→ SHORT PROBLEM
Write out the opening lines of the data word for word, up to and including the line with "return 1 + round(t * FPS)", and leave every picture and every later line out.

→ SOURCE DATA

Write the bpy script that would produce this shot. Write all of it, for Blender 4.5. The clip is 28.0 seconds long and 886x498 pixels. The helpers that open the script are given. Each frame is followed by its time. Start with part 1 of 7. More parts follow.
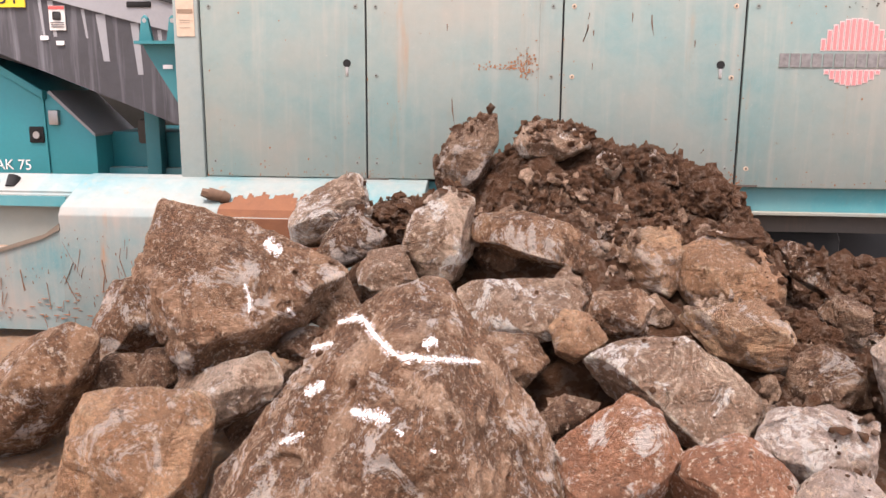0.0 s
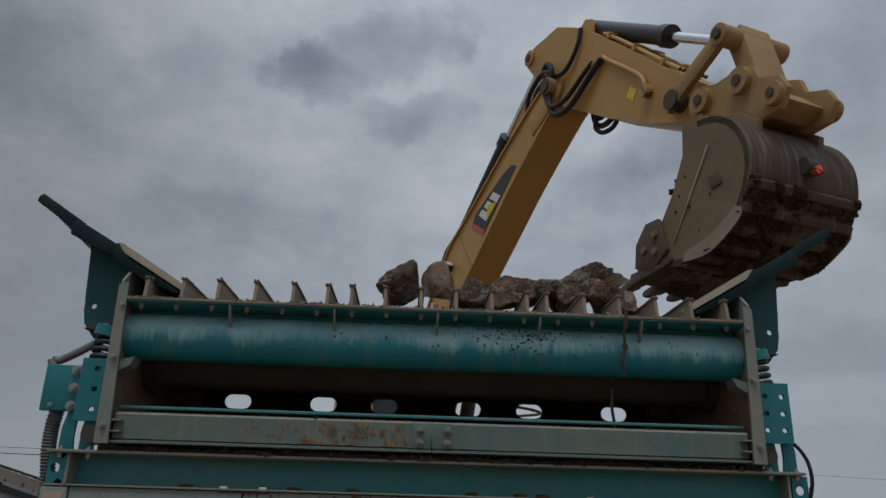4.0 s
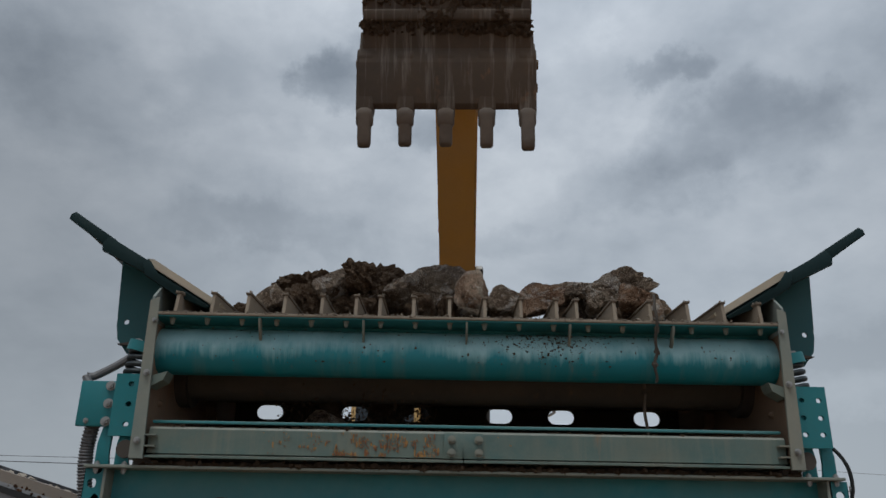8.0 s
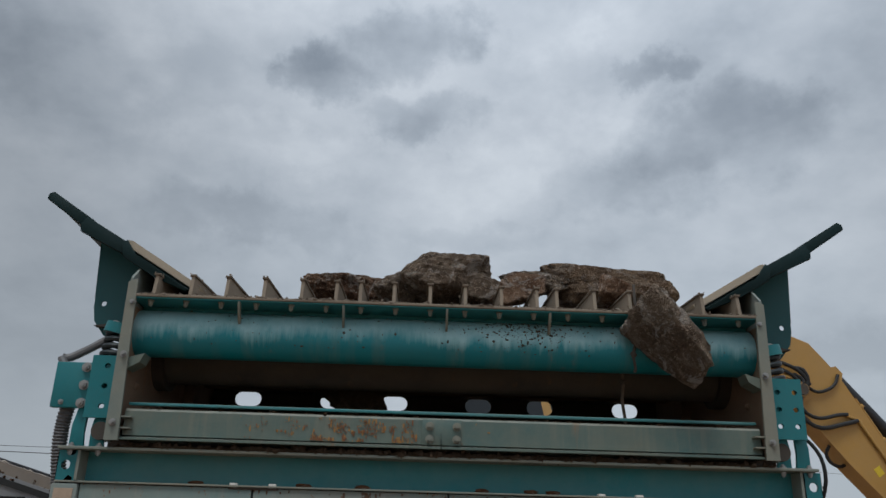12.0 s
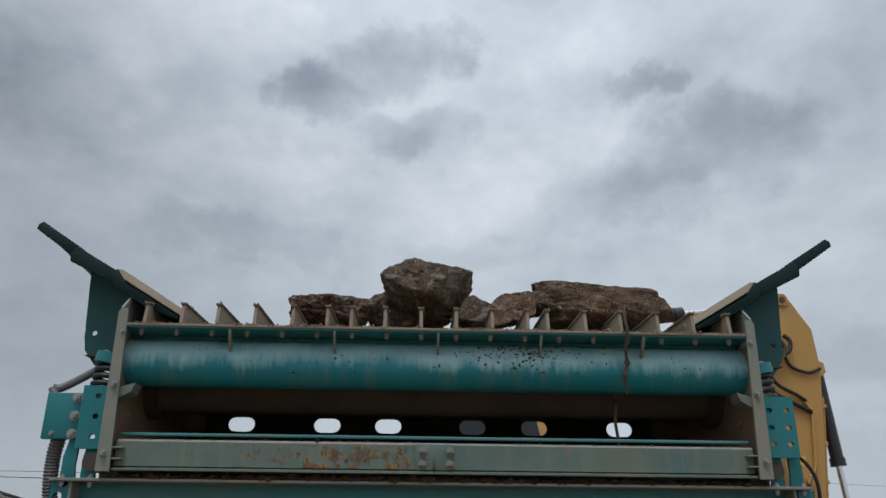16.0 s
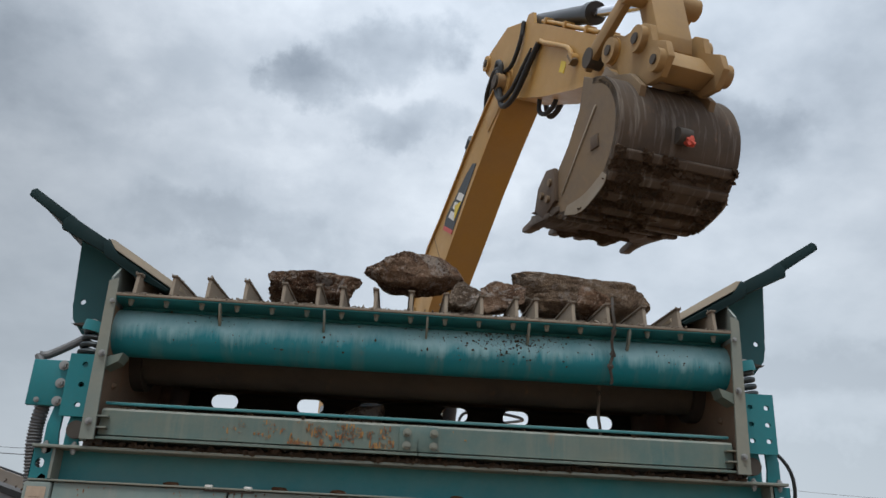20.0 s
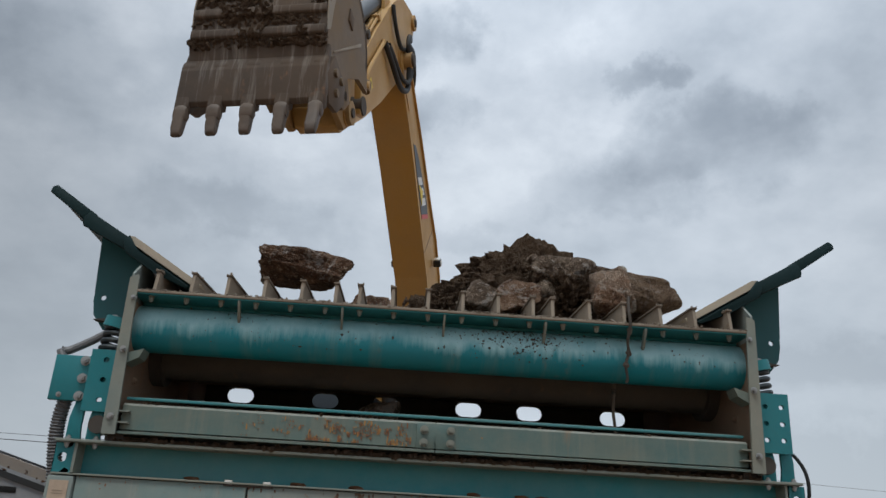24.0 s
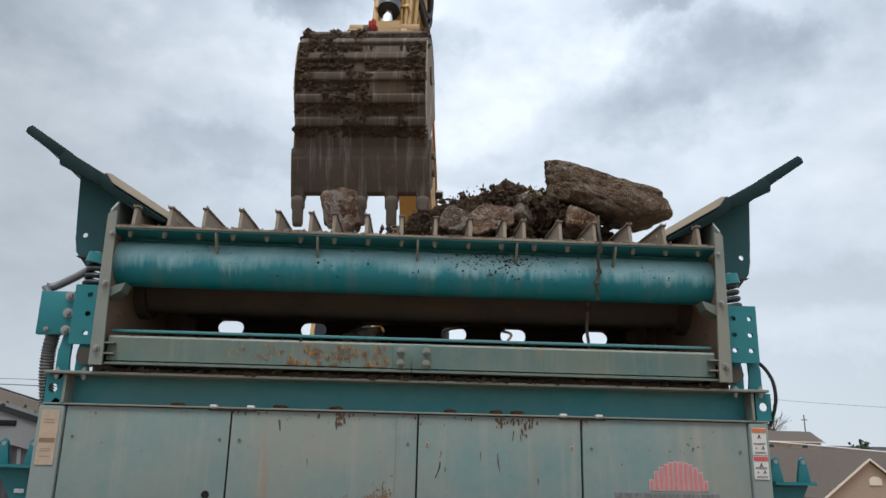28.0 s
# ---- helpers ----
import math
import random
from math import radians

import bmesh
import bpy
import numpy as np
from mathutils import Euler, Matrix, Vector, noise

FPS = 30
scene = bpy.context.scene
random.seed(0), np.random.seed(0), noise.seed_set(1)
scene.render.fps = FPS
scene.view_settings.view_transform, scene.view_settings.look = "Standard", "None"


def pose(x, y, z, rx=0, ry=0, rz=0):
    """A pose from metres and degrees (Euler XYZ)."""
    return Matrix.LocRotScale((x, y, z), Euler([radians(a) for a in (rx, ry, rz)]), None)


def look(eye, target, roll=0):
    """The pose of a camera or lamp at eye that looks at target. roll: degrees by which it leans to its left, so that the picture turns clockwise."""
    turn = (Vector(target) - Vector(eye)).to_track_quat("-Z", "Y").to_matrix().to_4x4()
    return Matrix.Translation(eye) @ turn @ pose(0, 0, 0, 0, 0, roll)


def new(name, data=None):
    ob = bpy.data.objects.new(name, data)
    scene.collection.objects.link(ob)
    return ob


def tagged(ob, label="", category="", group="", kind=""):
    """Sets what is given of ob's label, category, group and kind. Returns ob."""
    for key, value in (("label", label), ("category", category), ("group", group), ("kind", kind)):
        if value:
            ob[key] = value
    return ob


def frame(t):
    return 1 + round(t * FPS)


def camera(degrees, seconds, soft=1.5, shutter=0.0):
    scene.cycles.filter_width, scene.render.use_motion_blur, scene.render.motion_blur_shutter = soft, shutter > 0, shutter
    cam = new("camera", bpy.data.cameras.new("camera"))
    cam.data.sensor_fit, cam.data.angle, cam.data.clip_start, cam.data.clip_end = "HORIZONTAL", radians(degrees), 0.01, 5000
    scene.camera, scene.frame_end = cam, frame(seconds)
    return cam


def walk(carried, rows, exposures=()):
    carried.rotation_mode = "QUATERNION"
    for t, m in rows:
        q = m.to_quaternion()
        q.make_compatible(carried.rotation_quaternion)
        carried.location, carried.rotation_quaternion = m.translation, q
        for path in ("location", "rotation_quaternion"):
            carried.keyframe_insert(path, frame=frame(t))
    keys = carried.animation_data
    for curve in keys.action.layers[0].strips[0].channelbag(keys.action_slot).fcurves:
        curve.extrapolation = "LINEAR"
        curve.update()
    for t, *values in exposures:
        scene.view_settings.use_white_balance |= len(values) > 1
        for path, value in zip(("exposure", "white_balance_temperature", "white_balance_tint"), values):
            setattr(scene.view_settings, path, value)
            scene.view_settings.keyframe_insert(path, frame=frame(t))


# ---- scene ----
from mathutils.bvhtree import BVHTree

# ---------------------------------------------------------------- camera
cam = camera(56.9, 28.0)
PATH = [
    (0, (-0.077, 0.167, 1.401), (-0.244, 2.121, 1.008), 0.4),
    (0.5, (-0.068, 0.096, 1.414), (-0.17, 2.056, 1.03), -0.2),
    (1, (-0.058, 0.087, 1.456), (-0.125, 2.075, 1.249), -0.4),
    (1.5, (-0.071, 0.094, 1.534), (-0.154, 2.091, 1.606), 0.1),
    (2, (-0.053, 0.07, 1.604), (-0.09, 2.032, 1.991), 1.2),
    (2.5, (-0.048, 0.059, 1.688), (0.007, 1.959, 2.309), 1.6),
    (3, (-0.054, 0.019, 1.697), (0.011, 1.89, 2.399), 1.5),
    (3.5, (-0.05, 0.036, 1.682), (0.032, 1.907, 2.386), 1.8),
    (5.5, (-0.04, 0.033, 1.682), (0.016, 1.903, 2.389), 0.5),
    (6, (-0.031, 0.023, 1.705), (0.015, 1.891, 2.419), 0.6),
    (6.5, (-0.046, 0.024, 1.732), (-0.012, 1.893, 2.443), 1.0),
    (7, (-0.049, 0.031, 1.706), (-0.015, 1.895, 2.428), 1.3),
    (7.5, (-0.051, 0.025, 1.716), (-0.024, 1.892, 2.434), 1.3),
    (8, (-0.044, 0.035, 1.72), (-0.031, 1.905, 2.429), 1.0),
    (8.5, (-0.044, 0.033, 1.724), (-0.004, 1.906, 2.424), 0.7),
    (9, (-0.023, 0.03, 1.751), (0.019, 1.907, 2.441), 0.6),
    (9.5, (-0.022, 0.041, 1.693), (0.018, 1.91, 2.404), 0.6),
    (10, (-0.021, 0.035, 1.694), (0.011, 1.907, 2.398), 0.8),
    (10.5, (-0.011, 0.026, 1.708), (0.01, 1.898, 2.413), 1.1),
    (11, (-0.024, 0.042, 1.703), (0.015, 1.91, 2.418), 1.1),
    (11.5, (-0.028, 0.053, 1.693), (0.025, 1.923, 2.402), 1.2),
    (12, (-0.037, 0.059, 1.674), (0.019, 1.932, 2.374), 1.6),
    (12.5, (-0.035, 0.041, 1.713), (0.023, 1.921, 2.392), 2.0),
    (14.5, (-0.043, 0.047, 1.713), (0.002, 1.923, 2.402), 2.0),
    (15, (-0.031, 0.048, 1.683), (0.007, 1.916, 2.396), 1.5),
    (15.5, (-0.003, 0.026, 1.713), (0.044, 1.891, 2.433), 0.9),
    (16, (-0.009, 0.031, 1.714), (0.058, 1.889, 2.45), 0.5),
    (16.5, (-0.013, 0.042, 1.715), (0.052, 1.899, 2.455), 1.0),
    (17, (-0.035, 0.049, 1.715), (0.019, 1.905, 2.458), 1.3),
    (17.5, (-0.038, 0.066, 1.68), (0.004, 1.918, 2.434), 1.5),
    (18, (-0.042, 0.079, 1.704), (0.008, 1.94, 2.434), 2.2),
    (18.5, (-0.075, 0.08, 1.681), (0.0, 1.948, 2.389), 2.9),
    (19, (-0.064, 0.066, 1.651), (0.019, 1.933, 2.364), 3.1),
    (19.5, (-0.077, 0.049, 1.648), (0.018, 1.913, 2.369), 3.0),
    (20, (-0.057, 0.025, 1.653), (0.049, 1.887, 2.376), 2.7),
    (20.5, (-0.046, -0.013, 1.692), (0.076, 1.853, 2.402), 2.2),
    (22.5, (-0.061, -0.027, 1.683), (0.056, 1.832, 2.412), 1.5),
    (23, (-0.068, -0.003, 1.682), (0.032, 1.86, 2.403), 2.2),
    (23.5, (-0.099, -0.001, 1.695), (0.015, 1.866, 2.403), 2.9),
    (24, (-0.116, -0.016, 1.685), (-0.028, 1.856, 2.385), 3.2),
    (24.5, (-0.102, -0.028, 1.663), (-0.077, 1.853, 2.343), 3.0),
    (25, (-0.11, -0.063, 1.677), (-0.112, 1.834, 2.309), 2.3),
    (25.5, (-0.002, -0.059, 1.645), (-0.028, 1.843, 2.262), 2.3),
    (26, (0.047, -0.067, 1.649), (0.02, 1.843, 2.241), 1.4),
    (26.5, (0.075, -0.106, 1.624), (0.069, 1.803, 2.221), 0.1),
    (27, (0.061, -0.112, 1.607), (0.104, 1.8, 2.193), 0.3),
    (27.5, (0.062, -0.103, 1.595), (0.138, 1.814, 2.163), 1.4),
    (28, (0.08, -0.093, 1.611), (0.164, 1.828, 2.159), 1.3),
]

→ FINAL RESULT
Write the bpy script that would produce this shot. Write all of it, for Blender 4.5. The clip is 28.0 seconds long and 886x498 pixels. The helpers that open the script are given. Each frame is followed by its time. Start with part 1 of 7. More parts follow.
0.0 s
4.0 s
8.0 s
12.0 s
16.0 s
20.0 s
24.0 s
28.0 s
# ---- helpers ----
import math
import random
from math import radians

import bmesh
import bpy
import numpy as np
from mathutils import Euler, Matrix, Vector, noise

FPS = 30
scene = bpy.context.scene
random.seed(0), np.random.seed(0), noise.seed_set(1)
scene.render.fps = FPS
scene.view_settings.view_transform, scene.view_settings.look = "Standard", "None"


def pose(x, y, z, rx=0, ry=0, rz=0):
    """A pose from metres and degrees (Euler XYZ)."""
    return Matrix.LocRotScale((x, y, z), Euler([radians(a) for a in (rx, ry, rz)]), None)


def look(eye, target, roll=0):
    """The pose of a camera or lamp at eye that looks at target. roll: degrees by which it leans to its left, so that the picture turns clockwise."""
    turn = (Vector(target) - Vector(eye)).to_track_quat("-Z", "Y").to_matrix().to_4x4()
    return Matrix.Translation(eye) @ turn @ pose(0, 0, 0, 0, 0, roll)


def new(name, data=None):
    ob = bpy.data.objects.new(name, data)
    scene.collection.objects.link(ob)
    return ob


def tagged(ob, label="", category="", group="", kind=""):
    """Sets what is given of ob's label, category, group and kind. Returns ob."""
    for key, value in (("label", label), ("category", category), ("group", group), ("kind", kind)):
        if value:
            ob[key] = value
    return ob


def frame(t):
    return 1 + round(t * FPS)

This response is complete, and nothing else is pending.